Understanding the entropy of edge counts at each hSBM layer

Dear Tiago,

I am trying to understand each value of NestedBlockState.level_entropy that
contributes to the entropy of a hierarchical SBM (hSBM). In particular, I am
focusing on the “prior for the edge counts“. In PRE 95, 012317 (2017), we
have used the multigraph entropy for _all levels_ of the hSBM because of the
dominance of parallel edges at higher levels. Nevertheless, for each level
(l=k; 1 <= k < L), we assume its connectivity pattern is generated by some
NDC-SBM at a higher level (l=k+1), rendering the sum of the entropy terms of
all levels smaller than that of a flat prior, avoiding under-fitting.

There will be 2 questions along with the thread.

To see what arguments BlockState.entropy() uses, I added,

print("eargs.###: {}".format(eargs.###))

before the return line of the entropy() function in the
graph_tool/inference/blockmodel.py file, where ### can be _degree_dl_,
_edges_dl_, and _multigraph_, etc.

Taking the “lesmis” dataset as an example, if we run
minimize_nested_blockmodel_dl() on it, we (may) obtain two levels, i.e.
[(77, 6), (6, 1)]. Now using this commands,

nested_state.level_entropy(0)

which outputs:
eargs.dense: False
eargs.edges_dl: False
eargs.multigraph: True
Out[•]: 630.133156768878

And, with this command,

nested_state.level_entropy(1)

It outputs:
eargs.dense: True
eargs.edges_dl: True
eargs.multigraph: True
Out[•]: 71.0082133080805

Which constitute the two levels of entropies that sum up to
nested_state.entropy().

Here is my 1st question:

:face_with_monocle: Why is `edges_dl` excluded except the highest level?

I expected `edges_dl` at the lowest to be something nonzero, but _less_ than
`69.21645383885243`, i.e. the exact negative logarithm of Eq. (40) of the
PRE paper, using B=6 and e=254 (the number of edges of the “lesmis”
dataset). Am I thinking it the right way? :face_with_monocle: <— this is the 2nd question.

Sincerely thanks,
Tzu-Chi

:face_with_monocle: Why is `edges_dl` excluded except the highest level?

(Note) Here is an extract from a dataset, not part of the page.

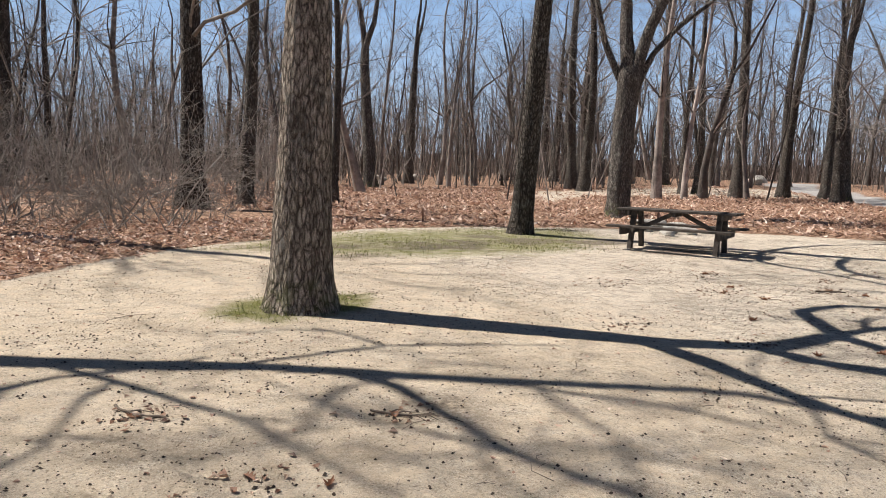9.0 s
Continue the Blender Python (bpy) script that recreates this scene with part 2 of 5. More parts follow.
M_GROUND = ground_material()
M_BARK = bark_material("oak_bark", (0.022, 0.018, 0.015), (0.10, 0.084, 0.072), (0.29, 0.26, 0.23))
M_BARK_PALE = bark_material("pale_oak_bark", (0.06, 0.045, 0.034), (0.42, 0.35, 0.29), (0.76, 0.68, 0.59), 1.0, 0.5)
M_BARK_GREY = bark_material("grey_bark", (0.03, 0.026, 0.023), (0.15, 0.132, 0.117), (0.38, 0.35, 0.315), 1.0, 0.7)
M_BARK_LICHEN = bark_material("lichen_bark", (0.07, 0.06, 0.05), (0.27, 0.24, 0.205), (0.60, 0.57, 0.52), 1.6, 0.0, 0.8)
M_TWIG = plain_material("twig_bark", (0.13, 0.115, 0.105), (0.34, 0.305, 0.28), 5)
M_WOODS = plain_material("far_wood_bark", (0.10, 0.088, 0.08), (0.34, 0.30, 0.275), 1.5, island=True)
M_LEAF = leaf_material("oak_leaf_litter", (0.07, 0.034, 0.022), (0.27, 0.125, 0.066), (0.50, 0.26, 0.145), (0.13, 0.06, 0.037), (0.55, 0.32, 0.19), (0.33, 0.165, 0.09), (0.10, 0.05, 0.034), (0.56, 0.31, 0.18), (0.66, 0.42, 0.27), (0.24, 0.115, 0.065), (0.82, 0.64, 0.48))
M_LEAF_PALE = leaf_material("bleached_leaf_litter", (0.09, 0.05, 0.038), (0.44, 0.28, 0.21), (0.70, 0.51, 0.41), (0.30, 0.18, 0.13), (0.62, 0.44, 0.345), (0.20, 0.115, 0.085), (0.72, 0.52, 0.41), (0.90, 0.79, 0.70))
M_LEAF_DULL = leaf_material("dull_leaf_litter", (0.09, 0.05, 0.038), (0.26, 0.15, 0.105), (0.42, 0.27, 0.19), (0.15, 0.088, 0.065), (0.64, 0.50, 0.39))
M_LEAF_ONE = leaf_material("single_leaf", (0.22, 0.095, 0.045), (0.38, 0.19, 0.095), (0.16, 0.07, 0.04), (0.46, 0.29, 0.18))
M_PEBBLE = plain_material("gravel_stone", (0.36, 0.32, 0.295), (0.64, 0.575, 0.53), 30, island=True, tones=(0.22, 0.46, 0.64))
M_PEBBLE_TAN = plain_material("tan_gravel", (0.38, 0.305, 0.225), (0.57, 0.475, 0.365), 30, island=True, tones=(0.2, 0.45, 0.66))
M_CRUMB = plain_material("dark_acorn_crumb", (0.045, 0.034, 0.027), (0.14, 0.105, 0.08), 30, island=True)
M_ROCK = rock_material("lichened_granite", (0.42, 0.47, 0.405), (0.38, 0.395, 0.365), (0.64, 0.60, 0.56))
M_ROCK_PINK = rock_material("pink_granite", (0.64, 0.54, 0.48), (0.50, 0.46, 0.42), (0.74, 0.58, 0.52))
M_ROCK_PALE = rock_material("pale_granite", (0.52, 0.50, 0.46), (0.42, 0.41, 0.39), (0.66, 0.61, 0.56))
M_RED = paint_material("dull_red_paint", (0.23, 0.052, 0.06), (0.165, 0.042, 0.05), (0.34, 0.21, 0.20), 0.54)
M_YELLOW = paint_material("worn_yellow_paint", (0.80, 0.64, 0.22), (0.74, 0.56, 0.17), (0.28, 0.10, 0.08), 0.56)
M_GRASS = leaf_material("grass_blade", (0.09, 0.11, 0.02), (0.17, 0.20, 0.045), (0.25, 0.27, 0.07), (0.36, 0.32, 0.16))
M_WEED = leaf_material("weed_leaf", (0.03, 0.036, 0.01), (0.075, 0.085, 0.022), (0.13, 0.13, 0.04))
M_STRAW = leaf_material("dry_grass", (0.22, 0.17, 0.10), (0.38, 0.31, 0.20), (0.16, 0.12, 0.075))
M_STICK = plain_material("dead_stick", (0.085, 0.065, 0.05), (0.23, 0.19, 0.155), 14)
M_STICK_PALE = plain_material("bleached_stick", (0.34, 0.29, 0.23), (0.56, 0.50, 0.42), 14)
M_TABLE = plain_material("dark_weathered_wood", (0.035, 0.029, 0.025), (0.12, 0.103, 0.09), 6)
M_TABLE_PALE = plain_material("pale_weathered_wood", (0.34, 0.30, 0.22), (0.52, 0.46, 0.35), 6)
M_ROCK_DARK = plain_material("sooty_stone", (0.035, 0.033, 0.03), (0.16, 0.15, 0.135), 9)
M_WHITE = plain_material("white_shell", (0.66, 0.63, 0.58), (0.82, 0.80, 0.76), 30, 0.5)
M_PAPER = plain_material("white_scrap", (0.76, 0.76, 0.78), (0.84, 0.84, 0.85), 20, 0.6)
M_CINDER = plain_material("black_cinder", (0.012, 0.012, 0.014), (0.05, 0.05, 0.055), 60, 0.7, 1.0)
M_ACORN = plain_material("acorn_brown", (0.12, 0.04, 0.022), (0.22, 0.085, 0.045), 40, 0.4, 0.2, spec=0.5)
M_MOSS = plain_material("moss", (0.06, 0.075, 0.012), (0.15, 0.165, 0.03), 60, 0.95, 1.0)
M_HAZE = plain_material("distant_wood_haze", (0.15, 0.13, 0.12), (0.34, 0.30, 0.28), 1.2, island=True)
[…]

The `edges_dl` parameter corresponds to the flat prior for the edge counts,
i.e. ((B(B+1)/2 E)). We need to turn this off for the intermediate layers,
since this is replaced by the SBM at the upper layer.

I expected `edges_dl` at the lowest to be something nonzero, but _less_ than
`69.21645383885243`, i.e. the exact negative logarithm of Eq. (40) of the
PRE paper, using B=6 and e=254 (the number of edges of the “lesmis”
dataset). Am I thinking it the right way? :face_with_monocle: <— this is the 2nd question.

No, `edges_dl` corresponds precisely to Eq. 40, this is why it needs to be
disabled in the intermediate layers.

Best,
Tiago

Now I understand that `edges_dl` specifically encodes the flat prior. I have
2 following questions:

:thinking:- How could I access the terms in Eq.(41) of the PRE paper, i.e. each term
is the level-wise entropy of edge counts, as Eq.(42) describes?

For the "lesmis" dataset, the bottom-most layer has the entropy:

nested_state.level_entropy(0)

Out[•]: 630.133156768878

This is exactly the sum of these three entropic terms: "adjacency"
(332.24632), "degree_dl" (170.10951), and "partition_dl" (127.77732). I
could not find a rationale about the missing entropy for edge counts.

:thinking:- I found that `nested_state.levels[0].entropy(deg_entropy=True) -
nested_state.levels[0].entropy(deg_entropy=False) < 0`. This command is
expected to print the negative logarithm of Eq.(28) of the paper, which is
positive. I am not sure what went wrong.

Thanks,
Tzu-Chi

Now I understand that `edges_dl` specifically encodes the flat prior. I have
2 following questions:

:thinking:- How could I access the terms in Eq.(41) of the PRE paper, i.e. each term
is the level-wise entropy of edge counts, as Eq.(42) describes?

These are given by the different hierarchy levels, level_entropy(1),
level_entropy(2), etc.

For the "lesmis" dataset, the bottom-most layer has the entropy:

nested_state.level_entropy(0)

Out[•]: 630.133156768878

This is exactly the sum of these three entropic terms: "adjacency"
(332.24632), "degree_dl" (170.10951), and "partition_dl" (127.77732). I
could not find a rationale about the missing entropy for edge counts.

This is given by the upper layers, as answered above.

:thinking:- I found that `nested_state.levels[0].entropy(deg_entropy=True) -
nested_state.levels[0].entropy(deg_entropy=False) < 0`. This command is
expected to print the negative logarithm of Eq.(28) of the paper, which is
positive. I am not sure what went wrong.

No, 'deg_entropy` controls the degree part of the likelihood, not the prior.
The parameter you want is `degree_dl`.

Best,
Tiago

Thanks you, now I could rationalize how these level_entropies work.

Perhaps lastly, I would like to make sure what `deg_entropy` returns. When
it means the degree part of the likelihood, does it compute the negative log
of the numerator of Eq. (2) of the PRE paper?

Its value could not be justified by the term-by-term summation of these
gammaln(k)'s.

Warmest thanks,
Tzu-Chi

Yes, that's right.